Friday Letter Northern exposure

While single-family rental properties have attracted an increasing amount of interest from private equity firms and investors alike, Alaska’s intended foray into the strategy is particularly intriguing on a number of levels. 

The Alaska Permanent Fund’s announcement of its plans to invest $400 million in a single-family homes strategy caught the attention of many in the private equity real estate industry this week. Some PERE sources expressed surprise that the $40 billion oil endowment was committing so much of its capital to a strategy that is still largely untested.

Indeed, by putting $400 million – one percent of its total asset value – into investments in single-family rental properties, isn’t Alaska risking too much exposure to one strategy?

Not that PERE has anything against investing in single-family rentals. Indeed, the market offers two benefits that many institutional investors find highly attractive: current income – through stable rents – and yield. Single-family properties currently generate cap rates of more than 8 percent, providing much higher returns than most investments, and those rates have remained stable since late 2010, according to an April research report from data provider CoreLogic.
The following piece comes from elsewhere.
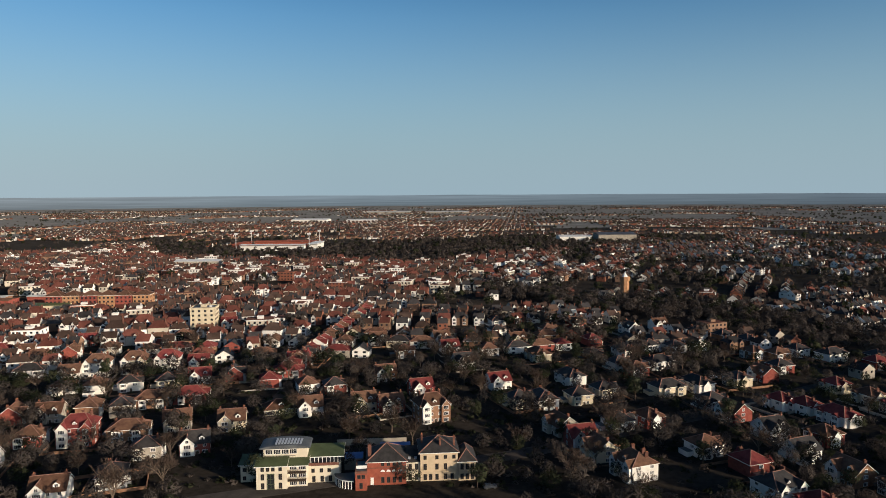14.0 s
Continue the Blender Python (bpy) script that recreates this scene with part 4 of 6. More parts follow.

Until recently, attracting institutional investors into the single-family home rental market was a challenge, largely because of the regional nature of the markets and the difficulty in bundling the properties.

The US government, however, helped to remove some of those barriers last August, when the Federal Housing Finance Agency issued a request for information (RFI) to solicit ideas on the disposition of single-family real estate-owned (REO) properties held by Fannie Mae, Freddie Mac and the Federal Housing Administration. After receiving more than 4,000 responses to the RFI, the agency announced in February the first pilot sale involving nearly 2,500 Fannie Mae REO assets – 70 percent of which were single-family. Bids for the transaction are due next month.

Despite these factors, major commitments from investors still are rare. Even the California Public Employees’ Retirement System (CalPERS) – the largest US pension fund, with $235 billion in assets – currently only has indirect exposure to the strategy through its investments with private equity firm GI Partners.

In January, GI Partners announced that it had committed up to $400 million to the strategy through a separate account with Waypoint Real Estate Group, a California-based private equity real estate firm that invests exclusively in foreclosed homes to rent. The investment was made on behalf of the $1.9 billion GI Partners Fund III, to which CalPERS has contributed $500 million, but single-family rentals are by no means the sole focus of the fund.

Therefore, it is all the more remarkable that the state nicknamed The Last Frontier – and said to be a relatively conservative investor – would be a pioneer in the single-family rental space, as one of the first US pensions or endowments to commit a substantial amount of capital. For the record, Alaska does not plan to purchase or directly own any single-family rental homes, but instead it will invest through another California-based firm, American Homes 4 Rent, to purchase portfolios of vacant homes in the contiguous US.

The choice of American Homes 4 Rent, moreover, is a curious one, since many players in the single-family rental market told PERE they had never heard of the firm prior to Alaska’s announcement. Why would the state opt to invest with an apparently little-known entity when it could instead partner with established fund managers such as Colony Capital, which has been acquiring single-family rental properties on behalf of its latest debt fund, or operators like Waypoint?

Aside from the fact that American Homes 4 Rent currently owns 1,000 single-family homes, Alaska revealed nothing more about the firm in its announcement, and it did not respond to repeated requests for additional information. The company was similarly unresponsive, and its website also was scant on detail.

Upon further investigation into the matter, however, PERE has learned that the firm is owned by Wayne Hughes, the founder of Public Storage, the largest self-storage REIT. Hughes ranked #232 in Forbes’ list of the world’s billionaires in 2010 and had a net worth of $3.9 billion at the time. He is said to have been self-funding American Homes 4 Rent’s acquisitions up until now.

Hughes, meanwhile, is no stranger to the Alaska Permanent Fund, which currently owns $13.8 million worth of Public Storage stock, according to its website. Sources suggest that the relationship between Hughes and Alaska dates even further back, to the days before Public Storage became public in 1984.

So, will Hughes – and by extension Alaska – find similar success in single-family rentals? It may be too soon to tell, but the strategy looks promising, and the private equity real estate industry certainly will be watching with interest.